Türk Sağı denilen o geniş yapının böyle bir düşünümsel çaba içerisinde olduğunu söylemek istisnaları olsa da pek mümkün değil. Mesela bugün solu hiç düşünmeden emperyalizmin kucağına oturmakla itham ederken Türk sağının emperyalizmle ilişkisi üzerine tek bir kelam etmemek. 70 yılı aşan çok partili siyasal hayatımızın neredeyse tamamında ya tek başına iktidar yahut iktidar ortağı olan sağ partilerin ülkeyi emperyalizme nasıl bağımlı hale getirdiğini, “Türkiye’nin stratejik önemi vb.” cilalı söylemlerle nasıl emperyalizmin taşeronluğunu yaptığını görmemek, hem de bu kadar “ortada”, bu kadar “açık ve net” iken aksini iddia edebilmek ya akıl tutulmasına işaret ediyor ya da tarih şuurumuzun eksik olduğunu. “Altıncı Filo defol” diyenlere saldıran, kıble bilip namaza duran bir geleneğin sola anti-emperyalizm dersi vermesi hayli tuhaf kaçmıyor mu? Anti-emperyalizm, Türk sağının ilkesel olarak savunduğu bir tutum değil. Bugün, gündelik çıkarlara göre ve araçsal olarak savunulurmuş gibi alınan geçici bir pozisyon.
Sadece anti-emperyalizm değil bir dizi kavram Türk sağı için araçsal olarak kullanılan; istenildiği gibi eğilip bükülebilen kavramlar: Milli irade, demokrasi, adalet, hukukun üstünlüğü…. Ancak bir mağduriyet yaşandığında sarılınılan, ancak kendisi iktidar ve güç sahibi olduğunda zerrece umursanmayan, bir kenara bırakılabilen kavram yahut değerler. Bir milleti millet yapan ortak değerler var elbette. Ama bunun yanında sınıfsal, kültürel, politik yahut kökensel farklılıklar da var. Sanki bunlar sosyolojik bir gerçeklik değilmiş gibi hayali bir millet kurgusu adına konuşmak, milletin yegane temsilcisinin kendisi olduğu sanısına kapılmak, millet kendisine oy verdiği müddetçe milli iradeyi kutsayıp millet farklı bir tercihte bulununca milli iradeyi yok saymak olsa olsa otoriter bir zihniyetin yansıması olabilir. Demokrasiyi yalnızca sandıkta oyların yarıdan bir fazlasını kazanmaya indirgeyen, demokrasinin kurumlar, kurallar, teamüller, çoğulculuk, ötekine saygı olduğunu ısrarla reddeden bir anlayışın demokrat olduğunu söyleyebilmek de mümkün değil. Çağdaş demokrasilerde böyle bir anlayışın temsilciliğini radikal sağ ya da sağ popülist akımlar yapar. Demokratik-merkez sağ ise böyle düşünenlerle asla biraraya gelmez. Çünkü o ülkelerde sağın büyük bir bölümü de şu ya da bu biçimde evrensel ilkeleri benimsemiş, içselleştirmiştir. Zira güçlü bir ülke olabilmenin içi boş hamasi söylemlerden değil güçlü bir demokrasiden, farklılıkların ortak zenginlik olarak kabulünden geçtiğinin çoktan farkına varmıştır.
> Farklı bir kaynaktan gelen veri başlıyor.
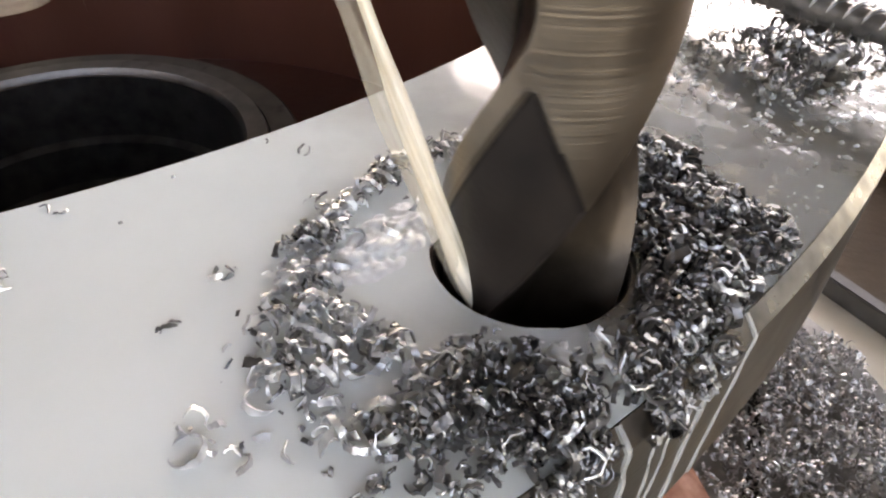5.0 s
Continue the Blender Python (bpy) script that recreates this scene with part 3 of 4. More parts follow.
# ---- bushings standing on the floor ----
def bushing():
    ob = thing("flanged_bushing", "turned steel flanged bushing with orange primed lower sleeve, standing", "bushing", group="bushings on the floor")
    bm = bmesh.new()
    lathe(bm, [(0.040, 0.264), (0.042, 0.266), (0.060, 0.266), (0.062, 0.264), (0.062, 0.186), (0.040, 0.186)], 56)
    part("collar", bm, COLLAR_STEEL, ob)
    bm = bmesh.new()
    lathe(bm, [(0.040, 0.1855), (0.086, 0.1855), (0.0875, 0.184), (0.0875, 0.170), (0.086, 0.168), (0.040, 0.168)], 56)
    part("flange_ring", bm, COLLAR_STEEL, ob)
    bm = bmesh.new()
    lathe(bm, [(0.040, 0.1675), (0.057, 0.1675), (0.058, 0.160), (0.060, 0.155), (0.060, 0.068), (0.0612, 0.064), (0.0612, 0.052), (0.059, 0.048), (0.059, 0.0075), (0.040, 0.0075)], 56)
    sleeve = part("sleeve", bm, ORANGE, ob, "orange rust primed sleeve")
    bm = bmesh.new()
    lathe(bm, [(0.040, 0.007), (0.054, 0.007), (0.055, 0.0), (0.040, 0.0)], 56)
    part("foot_ring", bm, COLLAR_STEEL, sleeve)
    return ob


first = bushing()
first.matrix_basis = pose(0.403, 0.935, FLOOR_Z)
rnd = random.Random(7)
for x, y in ((0.572, 0.979), (0.726, 0.970), (0.503, 1.100), (0.674, 1.121), (0.571, 1.281), (0.770, 1.354), (0.361, 1.050), (0.845, 1.165), (0.90, 0.99), (0.95, 1.40), (1.02, 1.20)):
    copy_thing(first, pose(x, y, FLOOR_Z, 0, 0, rnd.uniform(0, 360)))

# ---- another casting waiting behind ----
spare = thing("rough_casting", "rust-brown rough cast block standing on the floor behind", "machine casting", pose(-0.16, 2.62, FLOOR_Z))
bm = bmesh.new()
box(bm, -0.34, 0.30, -0.18, 0.25, 0.0, 0.30, 0.02)
part("block", bm, SPARE_RUST, spare)
bm = bmesh.new()
box(bm, -0.37, 0.33, -0.22, 0.28, 0.301, 0.345, 0.008)
part("ledge", bm, SPARE_RUST, spare)
bm = bmesh.new()
box(bm, -0.30, 0.26, -0.15, 0.22, 0.346, 0.62, 0.02)
part("upper_block", bm, SPARE_RUST, spare, "darker upper block")

# ---- rebar hook ----
rebar = thing("rebar_hook", "bent ribbed steel reinforcing bar lying across the flange", "steel bar")
bm = bmesh.new()
hook = [(-0.0345, 0.1705, -0.002), (-0.0338, 0.1708, 0.003), (-0.0312, 0.1712, 0.0075), (-0.0268, 0.1712, 0.0104), (-0.021, 0.1703, 0.0114)]
P0, P1 = Vector((-0.021, 0.1703, 0.0114)), Vector((0.146, 0.054, 0.0185))
hook += [tuple(P0.lerp(P1, i / 90)) for i in range(1, 91)]
tube(bm, hook, 0.0040, 14)
core = part("bar", bm, REBAR_STEEL, rebar)
bm = bmesh.new()
along = (P1 - P0).normalized()
side = along.cross(Vector((0, 0, 1))).normalized()
up = side.cross(along)
length = (P1 - P0).length
for i in range(int(length / 0.0052)):
    c = P0 + along * (0.004 + i * 0.0052)
    for s0 in (0, 180):
        pts = []
        for k in range(9):
            a = radians(s0 + 12 + 156 * k / 8)
            pts.append(c + along * (0.0032 * (k / 8 - 0.5)) + (side * math.cos(a) + up * math.sin(a)) * 0.0041)
        tube(bm, pts, [0.0003 + 0.0005 * math.sin(math.pi * k / 8) for k in range(9)], 6)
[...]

Yine çağdaş demokrasilerde, demokratik sağ devletperest değildir. Önce insan der, insanı, onun haklarını ve hukukunu önceler. Devletin, insan için olduğunu bilir. Ve bunu biz de olduğu gibi bolca demagojiye sarılarak değil gerçekten hayata geçirmeye çalışır. Örneğin dün müzakere ettiklerini, yanyana yürüdüklerini, ittifak halinde olduklarını bugün terörist ilan edip, demokrasi, özgürlük, insan hakları diyenleri devlet düşmanlarına destek vermekle, vatan hain olmakla itham etme; her durumda hatta kendisi iktidarken bile kutsal mazlum rolünü oynamaya devam etmek acziyetine düşmez.
Daha bir sürü şey söylenebilir, ama yazının başında dediğim gibi buna yerimiz yetmez. Dışardan bakınca Türk Sağının hal-i pür melâli de budur. O nedenle eski bir deyimle “kendinde okka ile varken, başkasında dirhem ile arama” sözünü kulaklarımıza küpe edelim derim.